US Gen Kurilla visits ISIS-linked families in Syrian camps

Central Command chief also meets Syrian Democratic Forces and discusses humanitarian and security challenges

Gen Michael Kurilla at Al Hol camp. Photo: US Central Command
Powered by automated translation

The US Central Command says Gen Michael Kurilla travelled to Syria where he visited Al Hol and Al Roj displacement camps that house tens of thousands of people with suspected links to ISIS.

Centcom said the visits this week were to "observe first-hand the current humanitarian conditions ... rehabilitation and reintegration efforts to return residents to their countries of origin”.

Al Hol holds about 51,000 people, the vast majority of them women and children, including the wives, widows and other family members of ISIS extremists.

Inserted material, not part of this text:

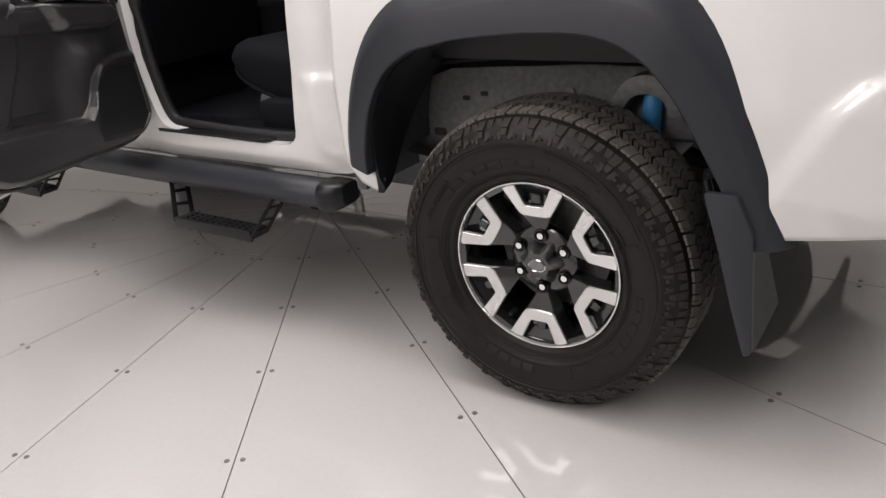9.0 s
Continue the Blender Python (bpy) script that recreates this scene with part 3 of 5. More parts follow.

Most are Syrians and Iraqis but there are also about 8,000 women and children from 60 other nations who live in a part of the camp known as the Annex.

They are generally viewed as the strongest supporters of ISIS among the camp's residents.

"Our continuing multinational effort to repatriate the residents of the camps to their countries of origin not only enhances security and stability in the region but, more importantly, eases this humanitarian challenge," Gen Kurilla said.

"The United States, SDF [Syrian Democratic Forces] and the global coalition remain focused and committed on the enduring defeat of ISIS while addressing the humanitarian and security challenges at camps in north-east Syria.”

Gen Kurilla also met Kurdish SDF members and discussed the continuing campaign to defeat ISIS.

At Al Hol and Al Roj, both in the north-east of Syria, UN experts have highlighted “dire” conditions and “significant humanitarian hardship”. About two thirds of the camps' population are children.

The Kurdish-led administration in north-east Syria in June said it would begin the trials of thousands of suspected ISIS foreign members who have been languishing in prisons and camps for years.

The US-backed and Kurdish-led SDF is holding more than 10,000 captured ISIS fighters in about two dozen detention units, including 2,000 foreigners whose home countries have refused to repatriate them.

Authorities in north-eastern Syria have called on the US-led coalition to make clear where it stands on Turkish drone strikes that have killed and wounded dozens of Syrian-Kurdish fighters in the past several months.

The main Syrian-Kurdish armed group is allied with Turkey’s outlawed Kurdistan Workers’ Party (PKK), which has led an insurgency against Turkey since 1984 that has killed tens of thousands of people.

Turkey has declared the PKK a terrorist group.